06/13/1971 • 5 views
Major U.S. Newspapers Publish the Pentagon Papers
On June 13, 1971, The New York Times and other major newspapers began publishing excerpts from the Pentagon Papers, a classified Defense Department history revealing U.S. decision-making and private doubts about the Vietnam War.
The Times’s initial stories reported that successive presidential administrations had misled the public about the scale, scope and prospects of U.S. involvement in Vietnam. The publications included summaries and selected verbatim passages from the study that portrayed repeated instances in which senior officials privately expressed doubts about the conduct of the war while publicly presenting a more optimistic case.
Publication triggered immediate legal and political consequences. The Nixon administration sought an injunction to halt further Times publication, arguing that disclosure threatened national security. In a rapid legal battle that reached the Supreme Court, the government’s request to restrain publication was denied in a landmark First Amendment ruling, New York Times Co. v. United States (1971). The Court’s per curiam decision emphasized the heavy presumption against prior restraint of the press, though justices were divided on the precise reasoning.
While the Times was temporarily blocked by a district court order from publishing additional material, other newspapers—including The Washington Post—began publishing their own excerpts after obtaining portions of the study. The episode spurred intense public debate about secrecy, executive power, freedom of the press, and the ethical responsibilities of those who release classified information. It also deepened public scrutiny of the Vietnam War and the policies of multiple administrations.

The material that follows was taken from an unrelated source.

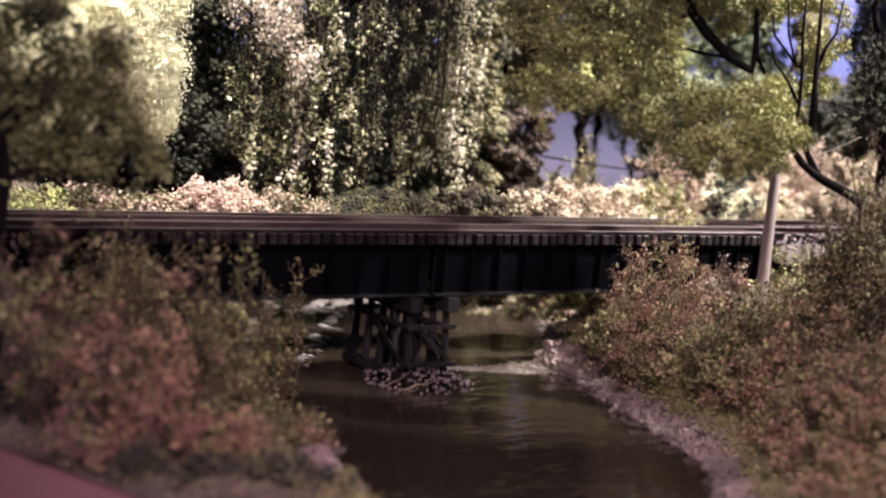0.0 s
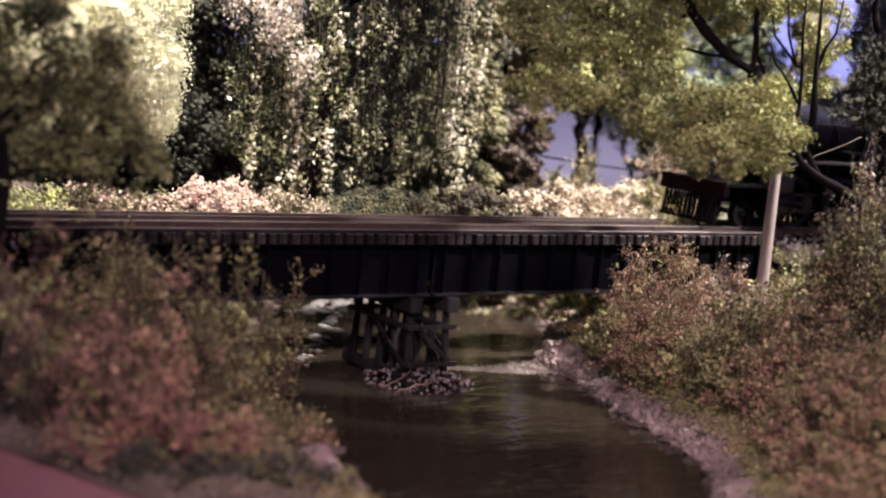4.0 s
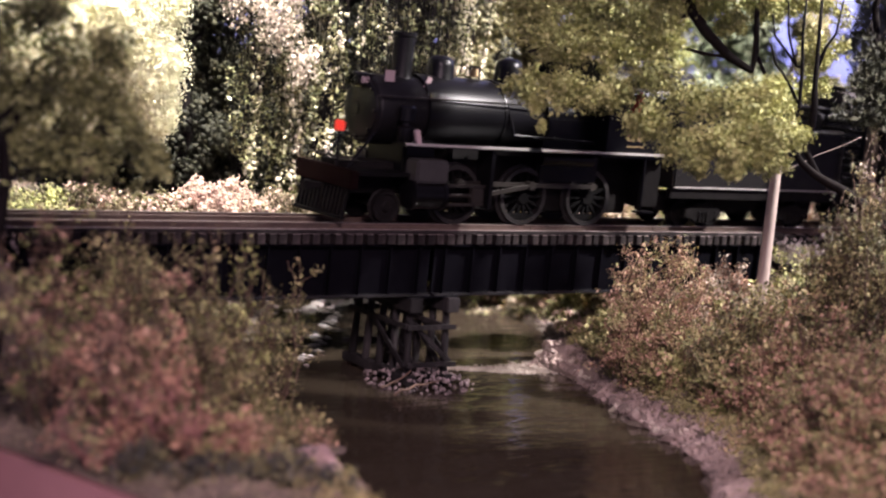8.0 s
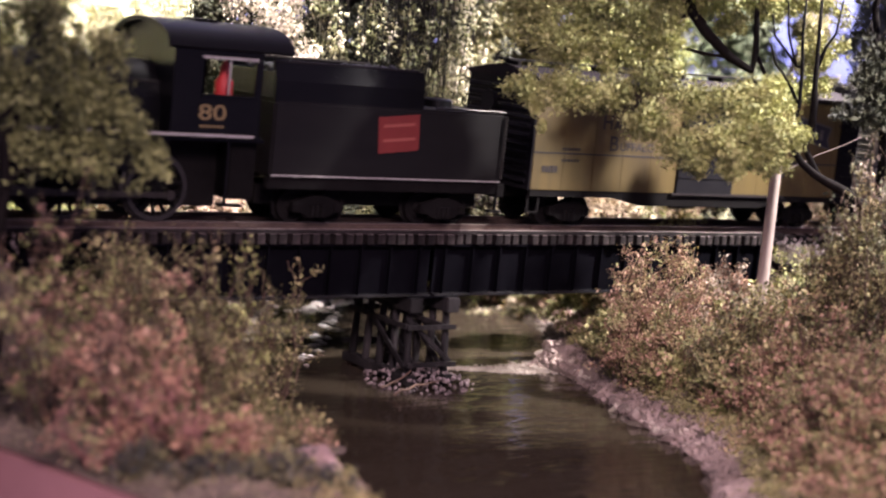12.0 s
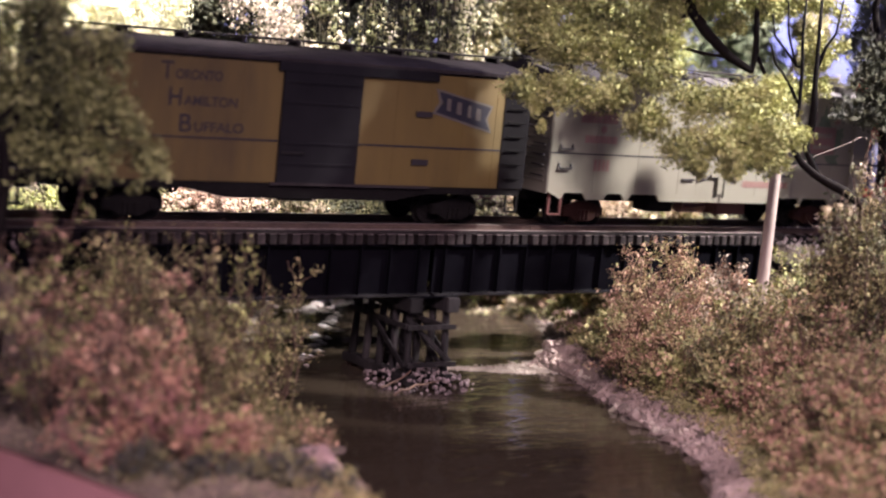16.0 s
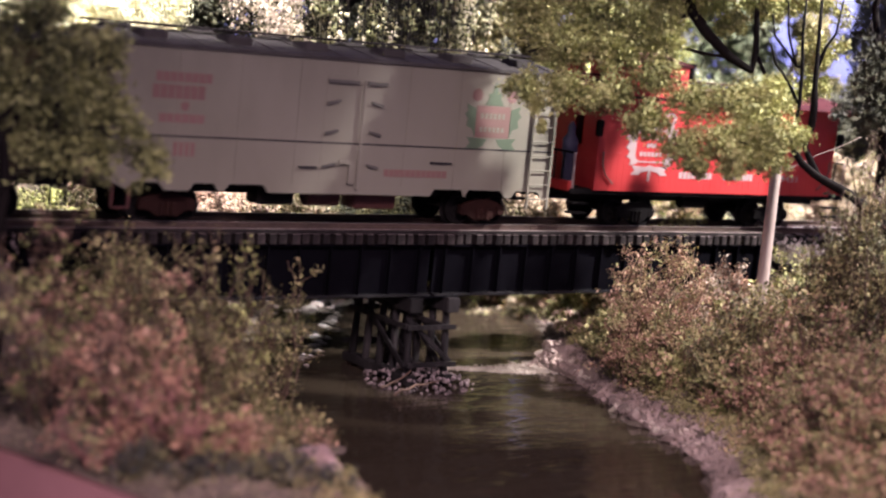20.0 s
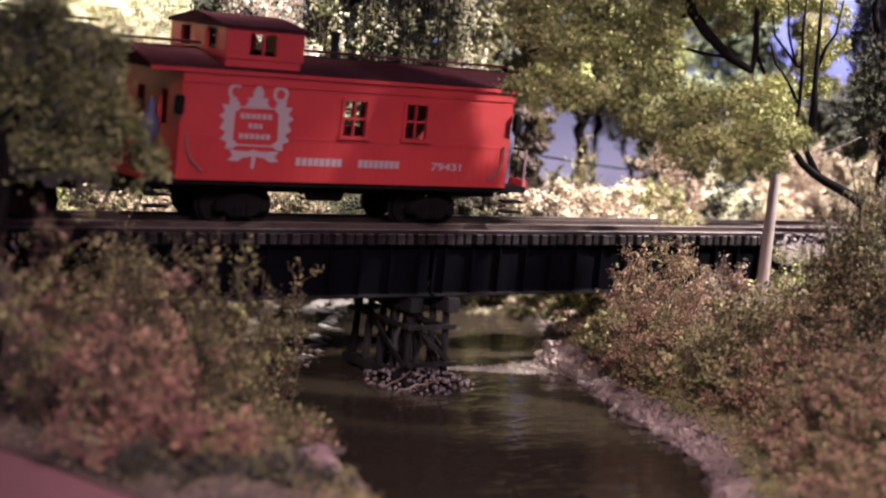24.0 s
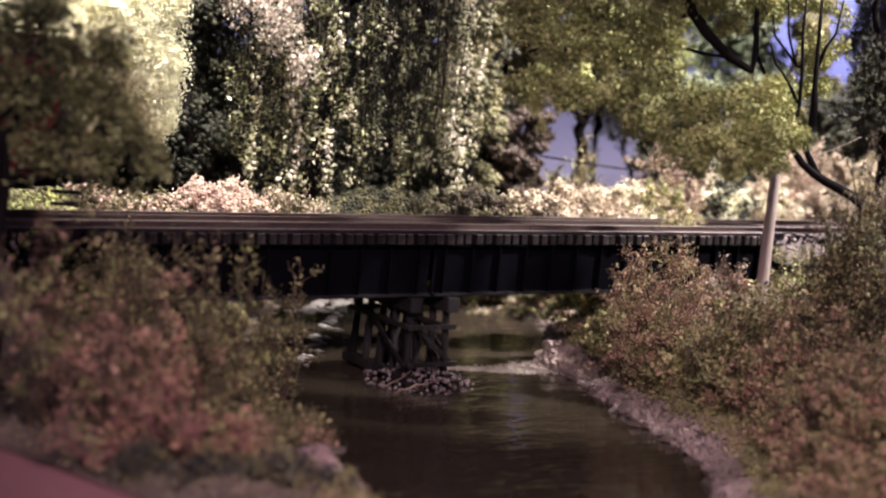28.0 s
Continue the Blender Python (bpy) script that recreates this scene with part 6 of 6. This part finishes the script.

The Pentagon Papers did not introduce previously unknown battlefield events but documented how policymakers’ private judgments often diverged from public statements. Historians and legal scholars have treated the episode as a pivotal moment in modern U.S. political and constitutional history: it affirmed strong protections for press reporting on government misconduct, complicated debates over national security secrecy, and underscored the role of whistleblowers in democratic accountability.
Subsequent declassification and archival releases have allowed researchers to examine the full study and the context of its preparation. The controversy left lasting institutional and cultural effects—prompting reforms in record-keeping and fueling ongoing debates over leaks, classification, and the balance between government secrecy and the public’s right to know.